Malgré tout ce qui vient d’être dit, tout n’est pas noir, sous le ciel socialiste. La crise actuelle est tellement globale, elle est d’une telle ampleur, que tout un chacun est conscient de ce que le laisser-faire a vécu et qu’il nous faut réinventer les règles du vivre-ensemble. Le PS vient de faire un premier pas dans ce sens. Il a dit « merde » à l’establishment médiatique. Quelle audace ! Il s’est comporté en vrai parti d’opposition. Allez, cela me met de bonne humeur. Merci Martine. Je crois que je vais prendre ma carte d’adhérent au Parti Socialiste.
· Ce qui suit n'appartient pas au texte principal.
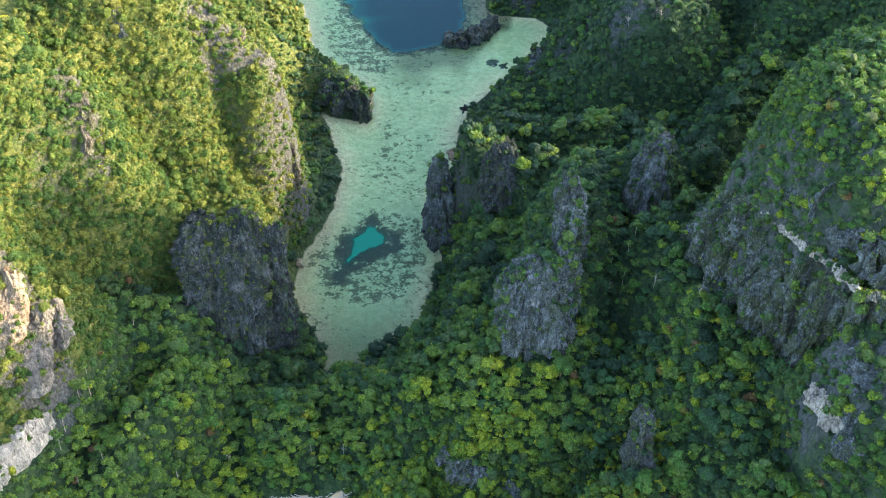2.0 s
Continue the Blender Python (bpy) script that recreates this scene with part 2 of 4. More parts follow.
hill(10, 494, 38, 16, 10, -14, 5.6)
hill(68, 514, 49, 71, 14, 1, 6.0)
hill(211, 521, 82, 53, 23, 4, 6.0)
hill(156, 529, 78, 69, 22, 51, 2.6)
hill(39, 550, 35, 17, 26, -7, 6.0)
hill(110, 560, 98, 44, 31, -6, 3.8)
hill(210, 566, 110, 41, 78, 63, 5.4)
hill(250, 600, 90, 25, 26, -0, 3.1)
hill(102, 601, 44, 40, 78, -52, 6.0)
hill(59, 742, 25, 17, 32, 15, 4.4)
hill(117, 775, 14, 27, 53, -62, 5.3)
# a shoulder of the western hill
hill(-99, 492, 98, 15, 16, 0, 3.0)
# the wooded spur below the western hill
hill(-119, 382, 47, 27, 24, 0, 3.0)
# the low saddle south of the lagoon and the steps of the eastern valley
hill(-38, 366, 20, 22, 11, 0, 3.0)
hill(-79, 440, 48, 11, 16, 0, 4.0)
hill(46, 470, 60, 12, 12, 0, 3.0)
hill(114, 452, 75, 18, 16, 0, 3.0)
hill(94, 345, 76, 8, 10, 0, 3.0)
# steps of the far western hills
hill(-158, 746, 74, 26, 24, 0, 5.0)
hill(-150, 720, 44, 20, 18, 0, 3.5)
hill(-174, 686, 92, 18, 17, 0, 3.5)
# the knoll behind the northern ridge
hill(100, 772, 50, 25, 19, 0, 4.5)
# the head on the western shore
hill(-60, 611, 19, 17, 15, 0, 5.0)
# an unseen high hill behind the great eastern one, added to shade the western slope
hill(240, 418, 215, 55, 40, 0, 4.0)
# an unseen high eastern ridge, added to keep the low sun from the valley
for n in range(7):
    hill(352 + 6 * (n % 3), 230 + 62 * n, 176 - 6 * (n % 2), 46, 44, 0, 2.8)


# shores of the lagoon, from its southern tip northwards along the west and the east side
WEST_SHORE = [(-53, 394), (-51, 404), (-58, 419), (-64, 430), (-70, 446), (-68, 475), (-60, 491), (-55, 511), (-53, 542), (-58, 565), (-66, 590), (-72, 602),
              (-62, 594), (-44, 587), (-41, 606), (-47, 629), (-54, 634), (-72, 652), (-80, 672), (-90, 722), (-100, 733), (-93, 746), (-88, 759), (-84, 772), (-82, 783), (-87, 791), (-97, 796),
              (-113, 812), (-121, 830), (-138, 859), (-165, 900), (-230, 960)]
EAST_SHORE = [(-40, 394), (-27, 407), (-10, 424), (-5, 446), (0, 475), (-1, 499), (0, 522), (6, 538), (11, 557), (8, 573), (15, 602), (31, 626),
              (53, 652), (70, 690), (60, 705), (37, 708), (30, 716), (26, 744), (31, 766), (46, 792), (66, 790), (77, 790), (77, 816), (78, 844), (82, 880),
              (105, 900), (130, 880), (134, 840), (146, 812), (185, 775), (208, 742), (300, 700), (420, 700), (420, 960)]
BAY = [(-112, 270), (-98, 294), (-88, 303), (-78, 309), (-61, 313), (-43, 314), (-36, 310), (-30, 298), (-26, 284), (-24, 190), (-112, 190)]
BASIN = [(-49, 900), (-47.9, 859.3), (-47.3, 829.8), (-47.7, 805.3), (-59.9, 778.1), (-66.3, 747.5), (-63.8, 723.9), (-52.3, 698.7), (-44.2, 679.5), (-31.2, 666.7), (-19.0, 663.6), (-5.4, 669.7), (5.8, 677.4), (11.4, 694.3), (16.2, 714.2), (13.4, 732.5), (19.9, 756.6), (28.5, 767.8), (39.1, 781.9), (48.6, 805.2), (45.9, 829.7), (34.4, 844.2), (36, 900)]
POOL = [(-47.6, 465.9), (-45.7, 465.5), (-42.6, 470.8), (-39.9, 474.5), (-34.0, 478.5), (-29.0, 481.9), (-28.0, 488.4), (-30.7, 491.9), (-33.2, 495.5), (-38.4, 496.2), (-40.1, 491.9), (-43.4, 488.1), (-45.6, 487.0), (-44.8, 482.9), (-46.1, 478.1), (-46.5, 473.4), (-48.2, 469.5)]
POOL_RIM = [(-40.0, 505.5), (-37.1, 509.2), (-31.1, 502.6), (-25.6, 495.5), (-21.4, 491.2), (-17.0, 482.9), (-24.1, 474.8), (-31.8, 470.2), (-37.7, 463.0), (-43.4, 461.0), (-48.4, 451.5), (-54.5, 453.4), (-52.3, 463.3), (-52.0, 470.8), (-54.1, 478.1), (-50.7, 484.9), (-47.6, 491.2), (-41.5, 496.9), (-38.7, 500.8)]
SPECKLED = [(-61.7, 495.4), (-51.4, 493.3), (-42.3, 509.9), (-32.2, 513.6), (-16.4, 509.9), (-6.3, 495.5), (-4.9, 474.9), (-7.8, 452.2), (-16.6, 442.9), (-37.3, 436.3), (-51.4, 437.4), (-61.4, 442.8), (-66.2, 461.6), (-65.0, 478.1)]
LAGOON = WEST_SHORE + EAST_SHORE[::-1]


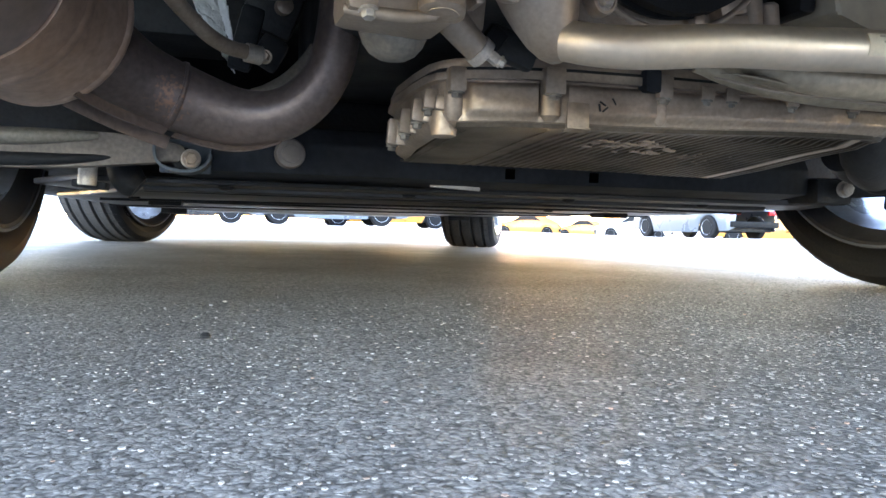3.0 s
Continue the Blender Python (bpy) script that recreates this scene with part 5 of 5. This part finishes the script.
PARKED = (
    (-3.5, 22, 91, M_BLACKP, "black saloon parked across the lot", 4.5),
    (7.2, 22, 90, M_SILVER, "silver saloon parked side-on in the lot", 4.5),
    (11.4, 25.6, 88, M_SUNGOLD, "orange pickup-length car behind a silver one", 5.1),
    (22.3, 52, 62, M_SUNGOLD, "saloon with low golden sunlight painted on", 4.5),
    (26.4, 61, 62, M_SUNGOLD, "hatchback with low golden sunlight painted on", 4.2),
    (30.0, 48, 70, M_WHITE, "white saloon in low sunlight", 4.5),
    (34.6, 23.5, 4, M_SILVER, "silver saloon parked nose away showing red tail lamps", 4.5),
    (39.0, 38, 60, M_SUNGOLD, "estate car with low golden sunlight painted on", 4.6),
    (-11, 24, 90, M_WHITE, "white saloon parked across the lot", 4.5),
)
for deg, dist, turn, paint, label, long in PARKED:
    px, py = polar(deg, dist)
    far_car(label, paint, px, py, turn, long)
bx, by = polar(56.7, 55)
far_car("small blue van-like car near the trees", M_BLUE, bx, by, -48, 4.0, 1.7, 1.6)


def build_building():
    x, y = polar(66, 105)
    c = thing("white_building", "long white rendered building with dark base line", "building")
    part("wall", box((0, 0, 4), (60, 12, 8), 0.05), M_WALL, c)
    part("base_course", box((0, -6.05, 0.15), (60, 0.08, 0.3), 0.01), M_CONCRETE, c)
    part("roof", box((0, 0, 8.15), (61, 13, 0.3), 0.03), M_CONCRETE, c)
    c.matrix_basis = pose(x + 8, y, level(x, y) - 0.0, 0, 0, -50)


M_WALL = material("white_render", (0.78, 0.77, 0.74), 0.85, 0, 0.8, 0.05, 0.2, fine=30)
M_LEAF = material("leaves", (0.10, 0.17, 0.035), 0.55, 0, 3, 0.35, 0.0, tint=(0.16, 0.22, 0.05))
M_TWIG = material("dead_twig", (0.07, 0.055, 0.042), 0.9, 0, 40, 0.3, 0.4)
M_BARK = material("bark", (0.12, 0.085, 0.06), 0.9, 0, 8, 0.3, 0.6)
build_building()


def build_tree(x, y, height, spread, seed, label):
    rnd = random.Random(seed)
    c = thing("tree", label, "tree", group="far trees")
    bm = tube([(0, 0, -0.1, 0.16), (0.05, 0.02, height * 0.3, 0.12), (0.0, 0.08, height * 0.6, 0.08), (0.05, 0.05, height * 0.9, 0.02)], 0.1, 10, 4)
    tips = []
    for k in range(9):
        a, h = k * 2.4, height * rnd.uniform(0.3, 0.75)
        e = Vector((math.cos(a) * spread * rnd.uniform(0.4, 0.8), math.sin(a) * spread * rnd.uniform(0.4, 0.8), h + height * 0.2))
        tube([(0, 0, h, 0.06), tuple(e * 0.5 + Vector((0, 0, h * 0.5))) + (0.04,), (*e, 0.012)], 0.03, 6, 3, bm)
        tips.append(e)
    part("trunk", bm, M_BARK, c)
    verts, faces = [], []
    for k in range(4200):
        e = rnd.choice(tips) if k % 4 else Vector((0, 0, height * 0.85))
        q = e + Vector((rnd.gauss(0, 1), rnd.gauss(0, 1), rnd.gauss(0, 0.7))) * spread * 0.23
        d1 = Vector((rnd.gauss(0, 1), rnd.gauss(0, 1), rnd.gauss(0, 1))).normalized()
        d2 = d1.orthogonal().normalized()
        s = rnd.uniform(0.05, 0.10)
        b = len(verts)
        verts += [tuple(q - d1 * s), tuple(q + d2 * s * 0.5), tuple(q + d1 * s), tuple(q - d2 * s * 0.5)]
        faces.append((b, b + 1, b + 2, b + 3))
    me = bpy.data.meshes.new("crown")
    me.from_pydata(verts, [], faces)
    me.materials.append(M_LEAF)
    ob = new("crown", me)
    ob.parent = c
    c.location = (x, y, level(x, y))
    return c


tx, ty = polar(56.9, 62)
build_tree(tx, ty, 3.0, 1.3, 2, "small bright green tree behind the blue car")
tx, ty = polar(54.6, 58)
build_tree(tx, ty, 2.1, 1.4, 5, "low green bush-like tree")
tx, ty = polar(55.3, 54)
post = thing("red_sign", "red upright sign post by the bushes", "sign")
part("panel", box((0, 0, 0.75), (0.35, 0.12, 1.3), 0.02), plain("sign_red", (0.5, 0.06, 0.03), 0.5), post)
part("base", box((0, 0, 0.05), (0.5, 0.3, 0.1), 0.02), M_CONCRETE, post)
post.location = (tx, ty, level(tx, ty))

# ---- litter ----
leaf_bm = bmesh.new()
sheet(lambda u, v: (0.020 * (u - 0.5), 0.013 * (v - 0.5) * math.sin(math.pi * (0.08 + 0.84 * u)), 0.006 * (2 * u - 1) ** 2 + 0.008 * (v - 0.5) ** 2 * 4), lin(0, 1, 9), lin(0, 1, 5), leaf_bm, thick=0.0008)
leaf = part("dry_leaf", leaf_bm, material("dry_leaf", (0.30, 0.21, 0.085), 0.6, 0, 60, 0.2, 0.2, tint=(0.22, 0.14, 0.05)), None)
leaf.matrix_basis = pose(0.432, -0.634, -0.004, 35, 20, 60)
tagged(leaf, "curled dry yellow leaf in the pavement joint", "leaf")
twig = part("twig", tube([(0.515, -0.601, 0.004), (0.535, -0.600, 0.0045), (0.562, -0.609, 0.004)], 0.0008, 6, 5), M_TWIG, None)
tagged(twig, "thin dark twig lying on the concrete", "twig")
pebble = part("pebble", lathe([(-0.002, 0.001), (-0.001, 0.0035), (0.001, 0.004), (0.003, 0.002)], (-0.373, -0.430, 0.001), (0.1, 0, 1), 9), M_BLACK, None)
tagged(pebble, "small black pebble on the asphalt", "pebble")
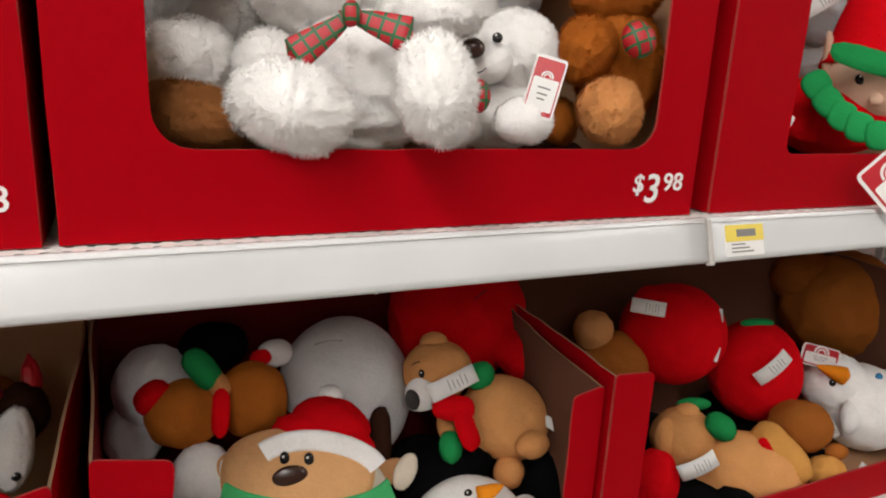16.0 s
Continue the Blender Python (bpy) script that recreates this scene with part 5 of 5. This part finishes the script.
T = toy("plush_mittens", "pair of red satin mittens with white snowflakes", (0.2444, 0.1100, 1.0114), (-21.46, -4.24, -5.31))
blob(T, "mitten", (0, 0, 0.001), (0.0302, 0.0152, 0.0179), "satin_red", ang=25, lump=0.06)
blob(T, "cuff", (0.0256, 0, 0.0154), (0.0128, 0.0109, 0.0141), "satin_red", lump=0.05)
flake(T, (-0.0155, -0.0151, -0.0061), 0.0085)
flake(T, (0.0181, -0.0142, 0.0052), 0.0085)
blob(T, "mitten", (0.0327, -0.045, -0.0513), (0.019, 0.0151, 0.0178), "satin_red", lump=0.06)
flake(T, (0.0256, -0.0594, -0.0427), 0.0065)
flake(T, (0.0394, -0.0616, -0.0521), 0.0065)
T = toy("plush_dog", "black furry dog with brown legs lying over the sill", (0.3696, 0.1200, 0.9737), (-21.46, -4.24, -5.31))
blob(T, "head", (-0.0543, 0, 0.019), (0.0583, 0.045, 0.0529), "black", fur=0.003, lump=0.03)
blob(T, "body", (0.038, 0, -0.0109), (0.0624, 0.0438, 0.0515), "navy", ang=-20, fur=0.0045, lump=0.04)
blob(T, "leg", (-0.0405, -0.07, -0.0125), (0.0293, 0.0175, 0.0206), "curly", ang=-117, kind="c", fur=0.004)
blob(T, "leg", (0.0045, -0.09, -0.0247), (0.0224, 0.0159, 0.0187), "curly", ang=-63, kind="c", fur=0.004)
stitch(T, "collar", ((-0.0998, -0.0755, 0.0108), (-0.0878, -0.0755, -0.0012), (-0.0734, -0.0755, -0.0075), (-0.0566, -0.0755, -0.0075)), 0.00168, "thread_white")
blob(T, "rump", (0.0841, 0.01, -0.0468), (0.0331, 0.0281, 0.0386), "black", fur=0.003)
T = toy("plush_dog", "brown curly plush dog hanging a leg over the sill", (0.3574, 0.0600, 0.9441), (-21.86, -4.24, -5.21))
blob(T, "leg", (-0.0025, 0, -0.0125), (0.0418, 0.0224, 0.0263), "curly", ang=-75, kind="c", fur=0.005)
care_label(T, (0.0702, 0, -0.0211), (0.0602, 0.0226), ang=-40)
T = toy("plush_bear", "beige teddy bear with a red plaid bow tie", (0.37, 0.27, 1.11), (0, 0, 0))
blob(T, "head", (-0.018, 0.004, 0.036), (0.046, 0.043, 0.045), "beige", fur=0.0026, lump=0.012)
blob(T, "ear", (-0.056, -0.004, 0.030), (0.0165, 0.011, 0.0215), "beige", fur=0.0018)
blob(T, "ear", (0.066, 0.0, 0.047), (0.021, 0.016, 0.0185), "beige", ang=25, fur=0.0018)
blob(T, "muzzle", (0.020, -0.028, 0.031), (0.0195, 0.019, 0.0225), "face_tan", ang=-8, lump=0.01)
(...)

Réveillez-vous citoyens, l’église « cathodique » vous raconte des salades. Elle ne dit pas la réalité politique et sociale. Un exemple ? Prenons le dernier en date, parlons de ce formidable moment de communion planétaire autour de l’élection américaine. « Tous ensemble, tous… », n’est-ce pas merveilleux ? Nous sommes tous des Black & White. Mais la résultante de tous ces faux-semblants œcuméniques est que le vaisseau est rempli de passagers clandestins, tel notre Président de la République Française, qui s’autorise à se joindre à la fête, nous déclarant la main sur le cœur combien il aime les noirs… d’Amérique (depuis qu’il est élu, il aime tout le monde notre Président, sauf les Turcs… ça va de soi). Un quasi alter-égo d’Obama en quelque sorte, ce qui est bien évidemment un déni du réel de la part de cet homme qui est arrivé au pouvoir en usant des mêmes armes idéologiques et de la même violence politique que le précédent président américain. Les benets se contenteront d’en sourire, les autres penseront aux immenses conséquences de cette société du mensonge institué en norme. Le TSS (tout sauf Ségolène), ce n’est pas une histoire de personne, c’est de la politique, au sens noble du terme. Les médias n’ont pas de légimité à être les médiateurs de la vie politique et il est plus que temps d’en faire un sujet central du débat politique.